• INSTRUCTIONS FOR THE TASK: Pick every line from the data that holds the word "import".

• COLLECTED DATA:
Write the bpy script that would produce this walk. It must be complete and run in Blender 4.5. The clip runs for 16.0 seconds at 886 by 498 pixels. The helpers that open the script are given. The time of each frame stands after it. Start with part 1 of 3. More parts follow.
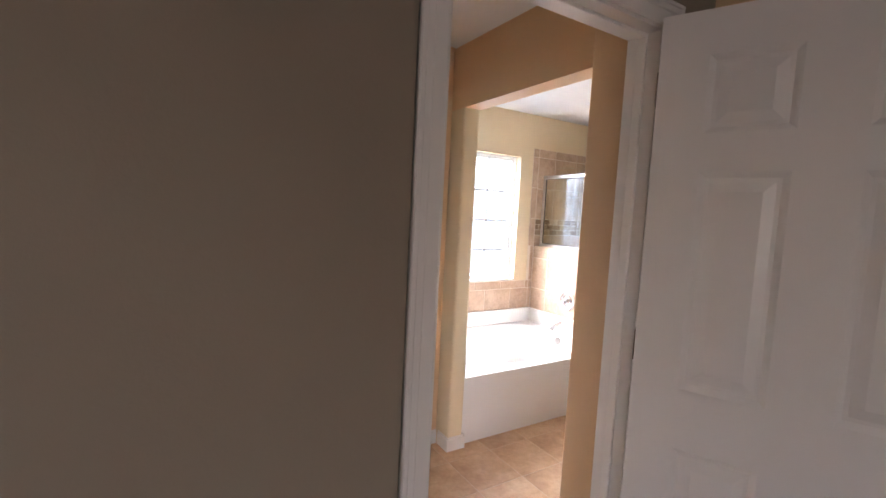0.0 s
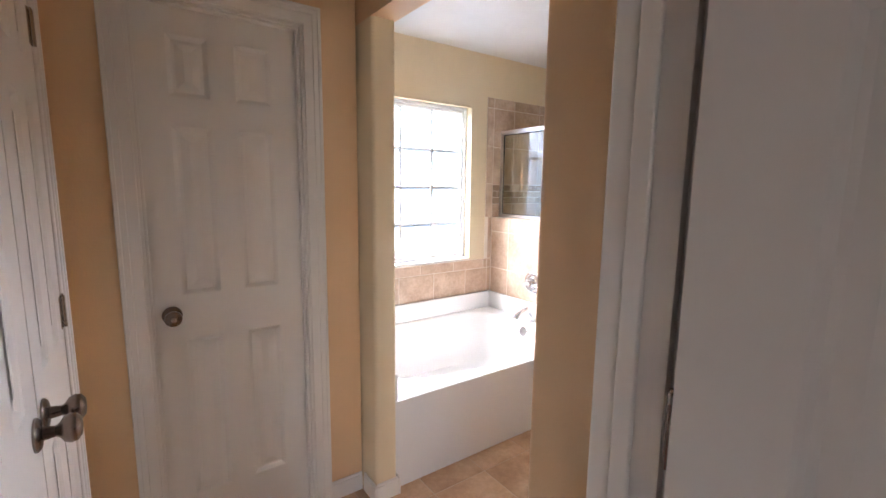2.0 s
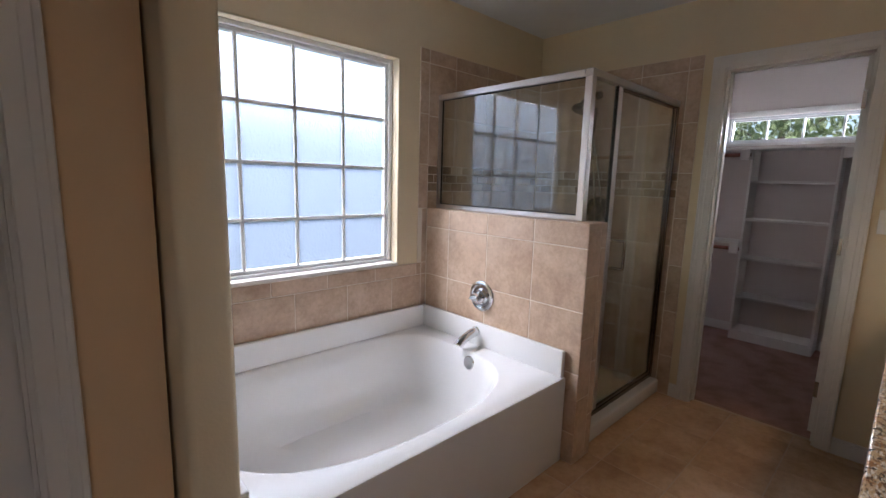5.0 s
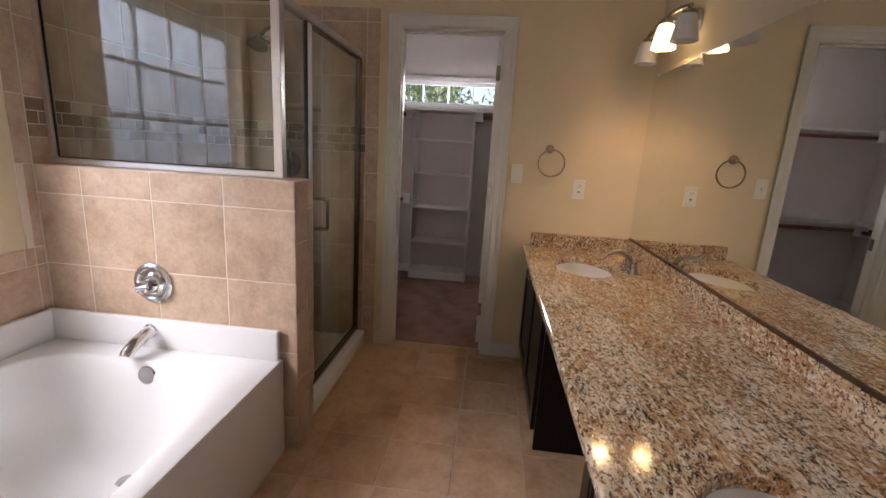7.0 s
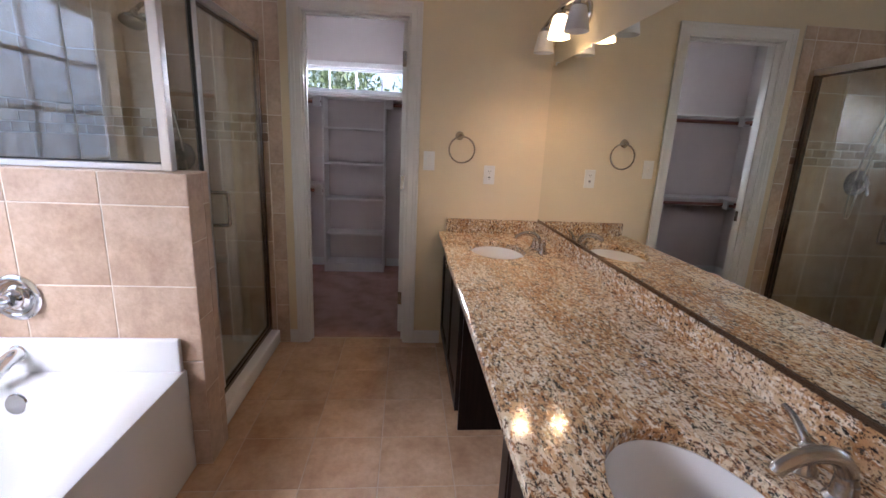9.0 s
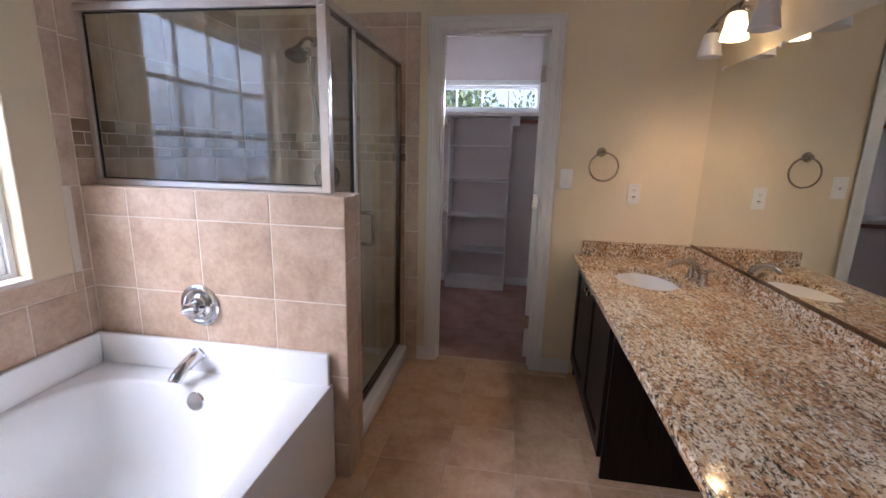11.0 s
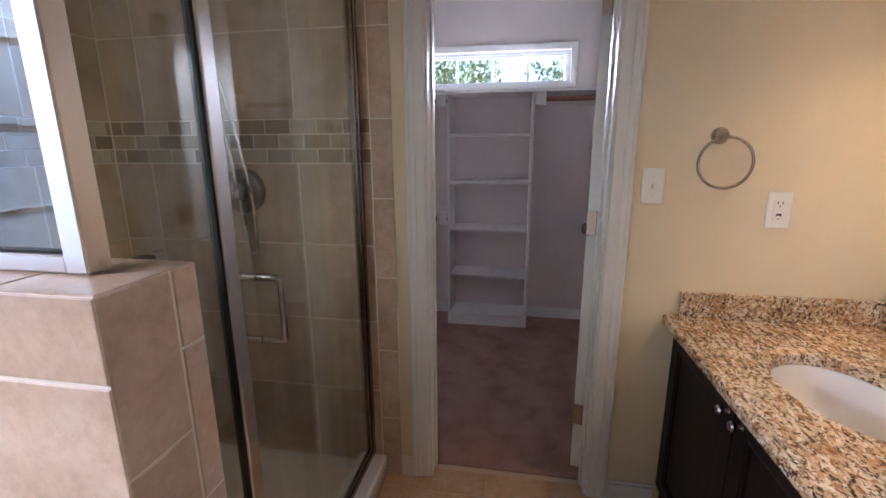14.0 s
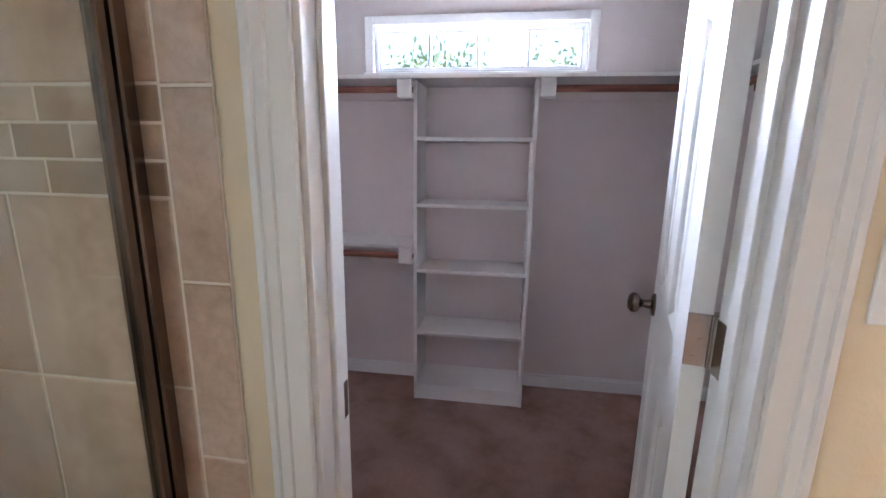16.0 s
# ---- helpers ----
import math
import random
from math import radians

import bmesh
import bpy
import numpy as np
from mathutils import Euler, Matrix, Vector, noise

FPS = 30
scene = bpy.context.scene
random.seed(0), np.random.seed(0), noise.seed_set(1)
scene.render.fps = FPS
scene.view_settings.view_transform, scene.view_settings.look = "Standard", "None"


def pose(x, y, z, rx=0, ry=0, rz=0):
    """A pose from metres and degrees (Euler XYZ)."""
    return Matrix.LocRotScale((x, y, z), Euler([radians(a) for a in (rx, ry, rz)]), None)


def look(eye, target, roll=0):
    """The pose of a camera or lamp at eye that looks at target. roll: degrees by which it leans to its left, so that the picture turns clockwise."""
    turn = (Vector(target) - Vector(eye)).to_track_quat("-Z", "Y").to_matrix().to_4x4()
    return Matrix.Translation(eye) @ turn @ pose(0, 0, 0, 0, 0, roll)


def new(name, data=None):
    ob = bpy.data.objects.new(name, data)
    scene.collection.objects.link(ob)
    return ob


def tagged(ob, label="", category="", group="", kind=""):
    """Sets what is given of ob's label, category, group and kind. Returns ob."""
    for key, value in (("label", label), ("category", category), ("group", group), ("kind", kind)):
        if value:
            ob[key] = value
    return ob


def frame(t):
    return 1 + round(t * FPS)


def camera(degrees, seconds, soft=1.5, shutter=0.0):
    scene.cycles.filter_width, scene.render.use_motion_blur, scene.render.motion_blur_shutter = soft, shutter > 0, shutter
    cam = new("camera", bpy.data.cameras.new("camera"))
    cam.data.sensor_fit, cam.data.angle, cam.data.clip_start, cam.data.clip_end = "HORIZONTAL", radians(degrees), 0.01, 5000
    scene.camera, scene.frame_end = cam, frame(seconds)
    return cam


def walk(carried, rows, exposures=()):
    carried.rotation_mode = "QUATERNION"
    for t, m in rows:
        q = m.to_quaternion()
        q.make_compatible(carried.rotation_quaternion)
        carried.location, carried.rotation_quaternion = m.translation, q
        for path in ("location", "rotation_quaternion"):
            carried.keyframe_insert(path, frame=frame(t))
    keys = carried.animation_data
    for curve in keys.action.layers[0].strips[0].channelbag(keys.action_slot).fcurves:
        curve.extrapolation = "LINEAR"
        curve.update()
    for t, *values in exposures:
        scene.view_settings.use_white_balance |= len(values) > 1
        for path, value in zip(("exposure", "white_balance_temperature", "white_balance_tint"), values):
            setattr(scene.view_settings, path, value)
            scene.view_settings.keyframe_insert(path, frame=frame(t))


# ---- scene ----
cam = camera(90.5, 16.0)
PATH = [
    (0, (1.534, 1.566, 1.468), (2.575, 3.265, 1.3), 2.9),
    (0.5, (1.634, 1.726, 1.427), (2.981, 3.189, 1.216), 1.0),
    (1, (1.842, 1.813, 1.401), (3.289, 3.172, 1.159), 1.3),
    (1.5, (2.032, 1.935, 1.421), (3.327, 3.433, 1.144), 1.3),
    (2, (2.15, 2.088, 1.42), (3.297, 3.702, 1.14), 0.7),
    (2.5, (2.24, 2.23, 1.401), (3.334, 3.883, 1.132), -0.1),
    (3, (2.335, 2.296, 1.427), (3.199, 4.076, 1.136), -0.3),
    (3.2, (2.378, 2.322, 1.424), (3.109, 4.161, 1.132), -0.5),
    (5.5, (2.849, 2.821, 1.337), (4.444, 3.988, 1.028), 2.3),
    (6, (2.921, 2.89, 1.332), (4.715, 3.713, 1.009), 2.7),
    (6.5, (2.954, 2.94, 1.328), (4.871, 3.37, 0.951), 3.0),
    (7, (2.95, 2.954, 1.33), (4.892, 3.146, 0.891), 3.4),
    (7.5, (2.946, 2.932, 1.327), (4.889, 3.017, 0.859), 2.8),
    (8, (2.951, 2.936, 1.332), (4.894, 2.883, 0.86), 3.0),
    (8.5, (2.952, 2.918, 1.326), (4.89, 2.771, 0.856), 2.8),
    (9, (2.961, 2.935, 1.325), (4.898, 2.762, 0.856), 2.6),
    (9.5, (2.962, 2.948, 1.328), (4.908, 2.894, 0.871), 1.9),
    (10, (2.95, 2.985, 1.336), (4.894, 3.146, 0.897), 1.0),
    (10.2, (2.941, 3.012, 1.344), (4.877, 3.259, 0.907), 1.0),
    (12.3, (3.533, 3.247, 1.339), (5.459, 3.573, 0.913), 1.5),
    (12.5, (3.61, 3.277, 1.345), (5.538, 3.583, 0.909), 0.5),
    (13, (3.78, 3.287, 1.338), (5.708, 3.562, 0.884), -0.5),
    (13.5, (3.985, 3.225, 1.342), (5.911, 3.525, 0.895), -0.2),
    (14, (4.179, 3.226, 1.345), (6.097, 3.562, 0.889), -0.3),
    (14.5, (4.438, 3.268, 1.368), (6.374, 3.527, 0.937), 0.3),
    (15, (4.666, 3.255, 1.352), (6.611, 3.454, 0.932), 0.6),
    (15.5, (4.904, 3.22, 1.352), (6.84, 3.494, 0.931), 0.7),
    (16, (5.142, 3.275, 1.356), (7.076, 3.552, 0.925), 0.8),
]
EXPOSURES = [(0.0, 2.9, 6300, 19), (1.0, 2.8, 6200, 18), (2.5, 2.5, 6100, 18), (3.2, 2.3, 6000, 17), (5.5, 0.9, 6000, 17), (6.0, 0.9, 6400, 18), (6.5, 1.0, 6800, 19), (7.0, 1.3, 6500, 21), (7.6, 1.45, 5800, 21), (9.2, 1.65, 5700, 21), (10.0, 1.45, 5600, 21), (12.5, 1.65, 5700, 20), (13.0, 1.65, 5400, 18), (13.5, 1.6, 5300, 18), (14.0, 1.85, 5600, 19), (14.5, 2.25, 5600, 18), (15.0, 2.35, 5300, 18), (16.0, 2.45, 5500, 18)]
walk(cam, [(t, look(eye, target, roll)) for t, eye, target, roll in PATH], EXPOSURES)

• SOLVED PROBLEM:
import math
import random
from math import radians
import bmesh
import bpy
import numpy as np
from mathutils import Euler, Matrix, Vector, noise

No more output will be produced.